◆ RECORDED DATA ◆
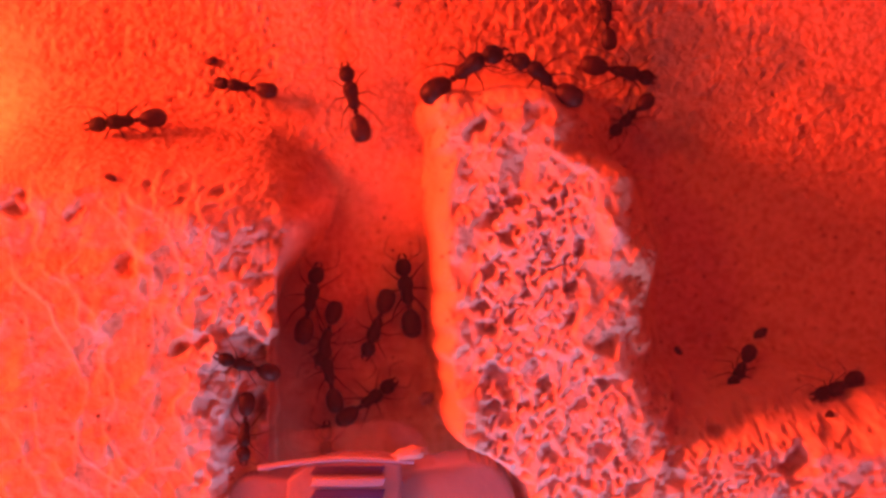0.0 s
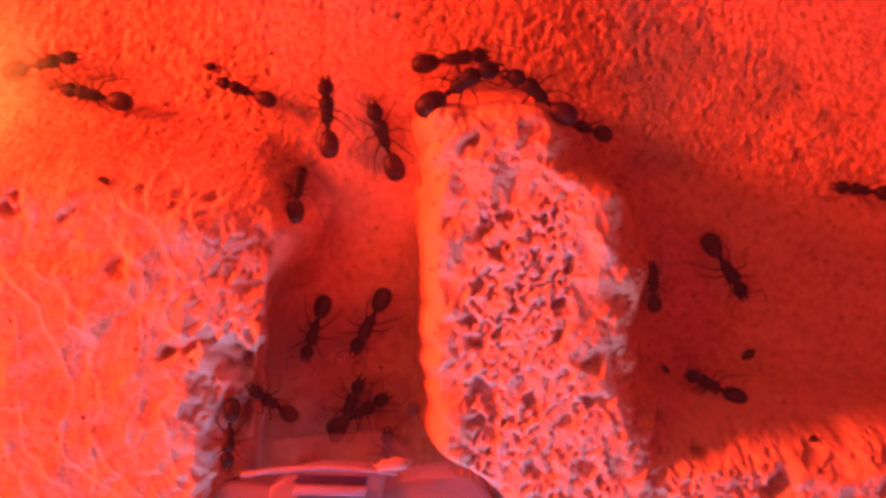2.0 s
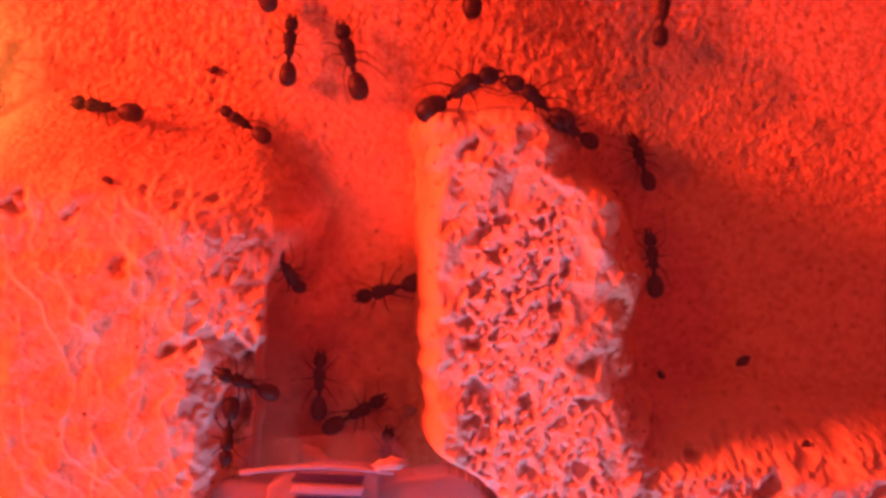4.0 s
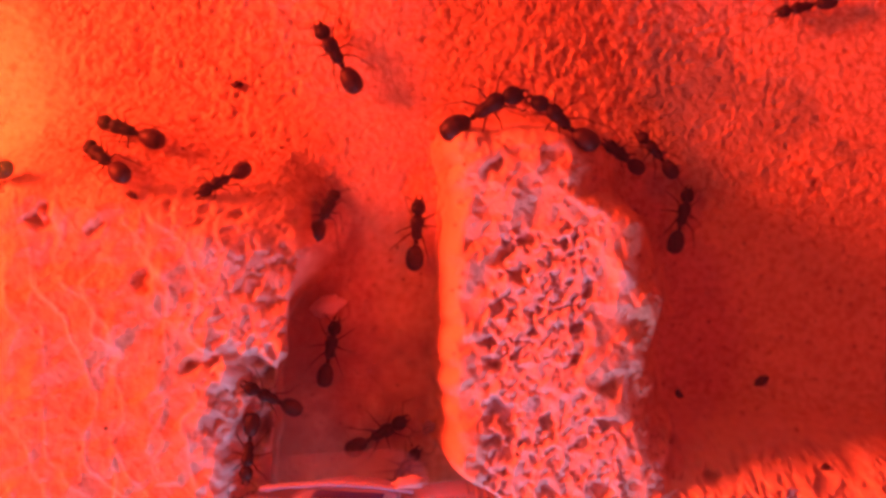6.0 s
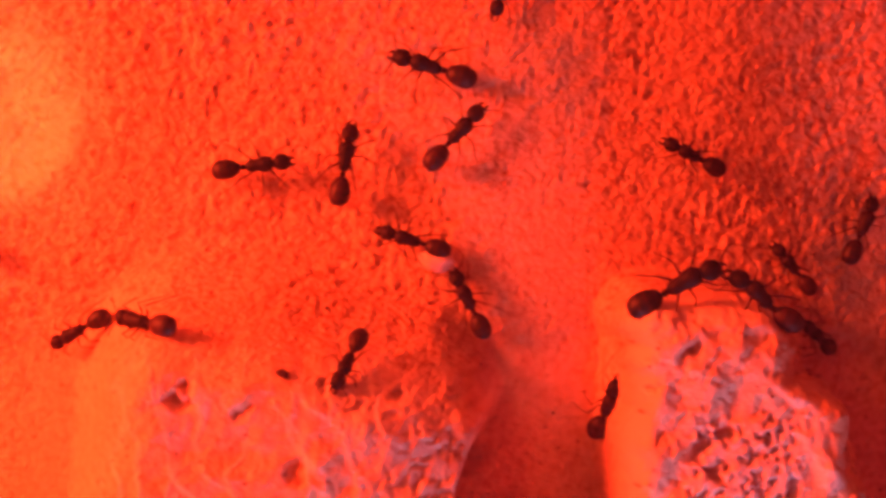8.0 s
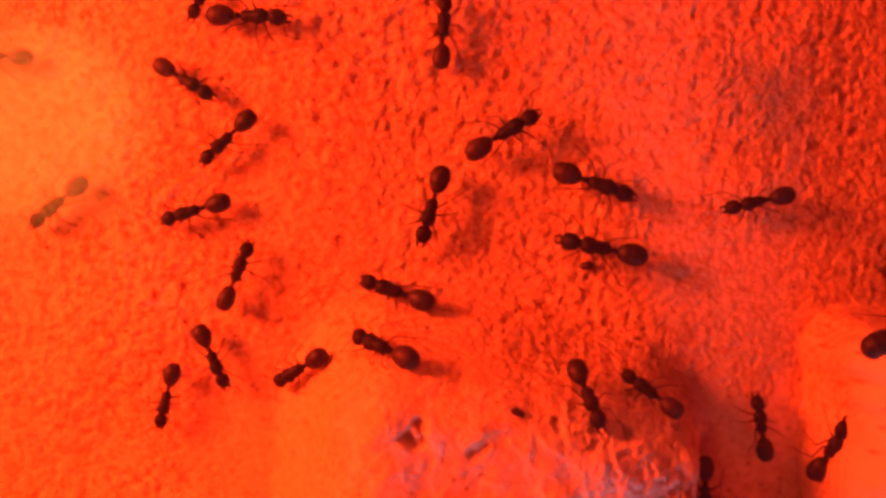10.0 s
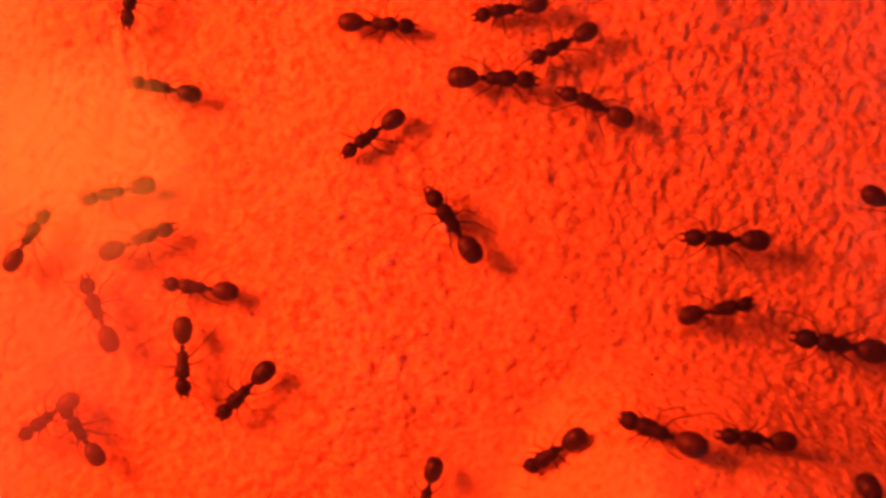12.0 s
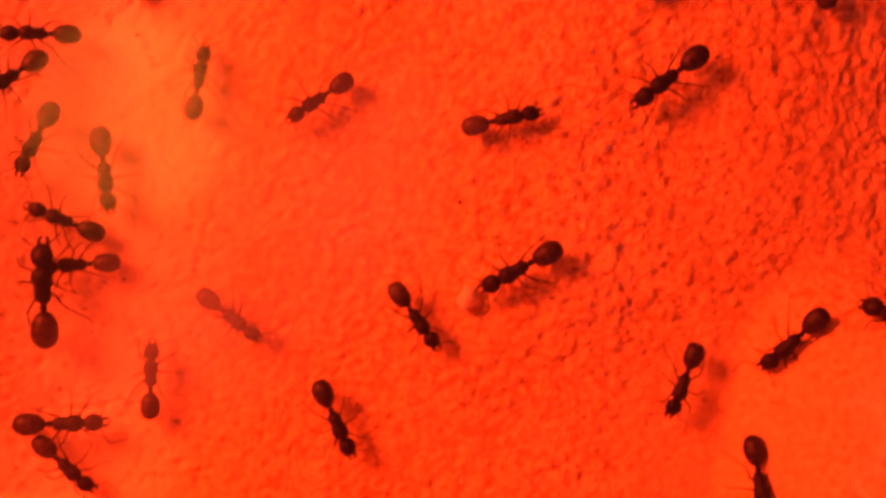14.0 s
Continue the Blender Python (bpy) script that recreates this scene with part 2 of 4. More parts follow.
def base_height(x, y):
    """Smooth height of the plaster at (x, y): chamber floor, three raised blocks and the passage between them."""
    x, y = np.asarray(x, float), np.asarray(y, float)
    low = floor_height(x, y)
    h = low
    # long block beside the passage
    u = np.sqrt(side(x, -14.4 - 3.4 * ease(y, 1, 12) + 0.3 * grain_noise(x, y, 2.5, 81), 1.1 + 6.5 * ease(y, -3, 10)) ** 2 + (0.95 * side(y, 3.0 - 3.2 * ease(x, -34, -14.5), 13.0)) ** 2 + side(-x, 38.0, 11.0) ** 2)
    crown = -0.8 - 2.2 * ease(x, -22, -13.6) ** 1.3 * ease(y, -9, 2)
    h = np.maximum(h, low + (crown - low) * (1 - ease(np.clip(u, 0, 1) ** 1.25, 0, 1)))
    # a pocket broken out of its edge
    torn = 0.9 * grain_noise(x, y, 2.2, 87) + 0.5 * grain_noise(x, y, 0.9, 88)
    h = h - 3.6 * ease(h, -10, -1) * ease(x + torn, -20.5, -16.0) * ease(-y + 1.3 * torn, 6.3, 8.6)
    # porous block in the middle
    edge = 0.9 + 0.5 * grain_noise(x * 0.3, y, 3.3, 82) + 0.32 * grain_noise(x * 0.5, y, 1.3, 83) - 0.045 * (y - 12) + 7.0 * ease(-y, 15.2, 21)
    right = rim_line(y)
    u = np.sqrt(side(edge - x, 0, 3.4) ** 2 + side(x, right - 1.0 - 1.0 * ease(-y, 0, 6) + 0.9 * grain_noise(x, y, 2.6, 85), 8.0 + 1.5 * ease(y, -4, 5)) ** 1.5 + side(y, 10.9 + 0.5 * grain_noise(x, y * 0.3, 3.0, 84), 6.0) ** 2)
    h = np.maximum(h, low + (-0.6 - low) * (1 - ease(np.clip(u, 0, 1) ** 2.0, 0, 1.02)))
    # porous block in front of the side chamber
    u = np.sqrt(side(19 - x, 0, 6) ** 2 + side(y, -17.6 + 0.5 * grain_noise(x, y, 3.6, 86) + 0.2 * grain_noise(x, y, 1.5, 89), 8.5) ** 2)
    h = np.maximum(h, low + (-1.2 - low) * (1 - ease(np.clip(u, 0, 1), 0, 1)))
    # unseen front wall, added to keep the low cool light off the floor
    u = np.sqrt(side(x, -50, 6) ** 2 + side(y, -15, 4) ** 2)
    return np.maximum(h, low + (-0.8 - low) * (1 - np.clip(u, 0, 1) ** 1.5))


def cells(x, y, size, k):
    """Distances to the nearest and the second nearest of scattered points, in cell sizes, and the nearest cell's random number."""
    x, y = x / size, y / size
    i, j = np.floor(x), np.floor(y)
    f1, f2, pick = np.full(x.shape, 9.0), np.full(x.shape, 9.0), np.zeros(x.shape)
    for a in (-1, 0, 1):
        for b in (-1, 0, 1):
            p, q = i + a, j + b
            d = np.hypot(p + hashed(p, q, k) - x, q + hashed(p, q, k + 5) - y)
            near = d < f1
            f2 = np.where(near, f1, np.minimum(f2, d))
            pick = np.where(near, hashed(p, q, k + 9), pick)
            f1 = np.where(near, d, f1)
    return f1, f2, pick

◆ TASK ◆
Set the listing down in full and exactly. Pictures within it should not appear in the copy.

◆ THE OUTPUT ◆
0.0 s
2.0 s
4.0 s
6.0 s
8.0 s
10.0 s
12.0 s
14.0 s
Continue the Blender Python (bpy) script that recreates this scene with part 2 of 4. More parts follow.
def base_height(x, y):
    """Smooth height of the plaster at (x, y): chamber floor, three raised blocks and the passage between them."""
    x, y = np.asarray(x, float), np.asarray(y, float)
    low = floor_height(x, y)
    h = low
    # long block beside the passage
    u = np.sqrt(side(x, -14.4 - 3.4 * ease(y, 1, 12) + 0.3 * grain_noise(x, y, 2.5, 81), 1.1 + 6.5 * ease(y, -3, 10)) ** 2 + (0.95 * side(y, 3.0 - 3.2 * ease(x, -34, -14.5), 13.0)) ** 2 + side(-x, 38.0, 11.0) ** 2)
    crown = -0.8 - 2.2 * ease(x, -22, -13.6) ** 1.3 * ease(y, -9, 2)
    h = np.maximum(h, low + (crown - low) * (1 - ease(np.clip(u, 0, 1) ** 1.25, 0, 1)))
    # a pocket broken out of its edge
    torn = 0.9 * grain_noise(x, y, 2.2, 87) + 0.5 * grain_noise(x, y, 0.9, 88)
    h = h - 3.6 * ease(h, -10, -1) * ease(x + torn, -20.5, -16.0) * ease(-y + 1.3 * torn, 6.3, 8.6)
    # porous block in the middle
    edge = 0.9 + 0.5 * grain_noise(x * 0.3, y, 3.3, 82) + 0.32 * grain_noise(x * 0.5, y, 1.3, 83) - 0.045 * (y - 12) + 7.0 * ease(-y, 15.2, 21)
    right = rim_line(y)
    u = np.sqrt(side(edge - x, 0, 3.4) ** 2 + side(x, right - 1.0 - 1.0 * ease(-y, 0, 6) + 0.9 * grain_noise(x, y, 2.6, 85), 8.0 + 1.5 * ease(y, -4, 5)) ** 1.5 + side(y, 10.9 + 0.5 * grain_noise(x, y * 0.3, 3.0, 84), 6.0) ** 2)
    h = np.maximum(h, low + (-0.6 - low) * (1 - ease(np.clip(u, 0, 1) ** 2.0, 0, 1.02)))
    # porous block in front of the side chamber
    u = np.sqrt(side(19 - x, 0, 6) ** 2 + side(y, -17.6 + 0.5 * grain_noise(x, y, 3.6, 86) + 0.2 * grain_noise(x, y, 1.5, 89), 8.5) ** 2)
    h = np.maximum(h, low + (-1.2 - low) * (1 - ease(np.clip(u, 0, 1), 0, 1)))
    # unseen front wall, added to keep the low cool light off the floor
    u = np.sqrt(side(x, -50, 6) ** 2 + side(y, -15, 4) ** 2)
    return np.maximum(h, low + (-0.8 - low) * (1 - np.clip(u, 0, 1) ** 1.5))


def cells(x, y, size, k):
    """Distances to the nearest and the second nearest of scattered points, in cell sizes, and the nearest cell's random number."""
    x, y = x / size, y / size
    i, j = np.floor(x), np.floor(y)
    f1, f2, pick = np.full(x.shape, 9.0), np.full(x.shape, 9.0), np.zeros(x.shape)
    for a in (-1, 0, 1):
        for b in (-1, 0, 1):
            p, q = i + a, j + b
            d = np.hypot(p + hashed(p, q, k) - x, q + hashed(p, q, k + 5) - y)
            near = d < f1
            f2 = np.where(near, f1, np.minimum(f2, d))
            pick = np.where(near, hashed(p, q, k + 9), pick)
            f1 = np.where(near, d, f1)
    return f1, f2, pick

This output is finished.